* _Data lines_
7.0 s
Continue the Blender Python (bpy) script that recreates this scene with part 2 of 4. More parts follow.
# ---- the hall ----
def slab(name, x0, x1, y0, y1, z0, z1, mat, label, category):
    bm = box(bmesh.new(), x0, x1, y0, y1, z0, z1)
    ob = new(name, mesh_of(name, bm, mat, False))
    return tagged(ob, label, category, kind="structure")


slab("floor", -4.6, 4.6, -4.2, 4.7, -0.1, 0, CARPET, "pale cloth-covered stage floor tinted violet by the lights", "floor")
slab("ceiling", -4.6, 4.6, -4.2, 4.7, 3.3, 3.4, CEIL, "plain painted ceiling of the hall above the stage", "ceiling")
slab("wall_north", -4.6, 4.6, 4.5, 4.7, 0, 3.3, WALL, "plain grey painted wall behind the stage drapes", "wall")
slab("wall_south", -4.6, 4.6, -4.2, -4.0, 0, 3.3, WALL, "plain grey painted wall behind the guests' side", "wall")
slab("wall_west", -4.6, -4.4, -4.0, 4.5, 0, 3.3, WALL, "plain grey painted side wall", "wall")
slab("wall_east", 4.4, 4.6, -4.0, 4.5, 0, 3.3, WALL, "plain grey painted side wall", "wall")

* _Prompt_
Repeat the material in full, exactly as it stands.

* _Finished task_
7.0 s
Continue the Blender Python (bpy) script that recreates this scene with part 2 of 4. More parts follow.
# ---- the hall ----
def slab(name, x0, x1, y0, y1, z0, z1, mat, label, category):
    bm = box(bmesh.new(), x0, x1, y0, y1, z0, z1)
    ob = new(name, mesh_of(name, bm, mat, False))
    return tagged(ob, label, category, kind="structure")


slab("floor", -4.6, 4.6, -4.2, 4.7, -0.1, 0, CARPET, "pale cloth-covered stage floor tinted violet by the lights", "floor")
slab("ceiling", -4.6, 4.6, -4.2, 4.7, 3.3, 3.4, CEIL, "plain painted ceiling of the hall above the stage", "ceiling")
slab("wall_north", -4.6, 4.6, 4.5, 4.7, 0, 3.3, WALL, "plain grey painted wall behind the stage drapes", "wall")
slab("wall_south", -4.6, 4.6, -4.2, -4.0, 0, 3.3, WALL, "plain grey painted wall behind the guests' side", "wall")
slab("wall_west", -4.6, -4.4, -4.0, 4.5, 0, 3.3, WALL, "plain grey painted side wall", "wall")
slab("wall_east", 4.4, 4.6, -4.0, 4.5, 0, 3.3, WALL, "plain grey painted side wall", "wall")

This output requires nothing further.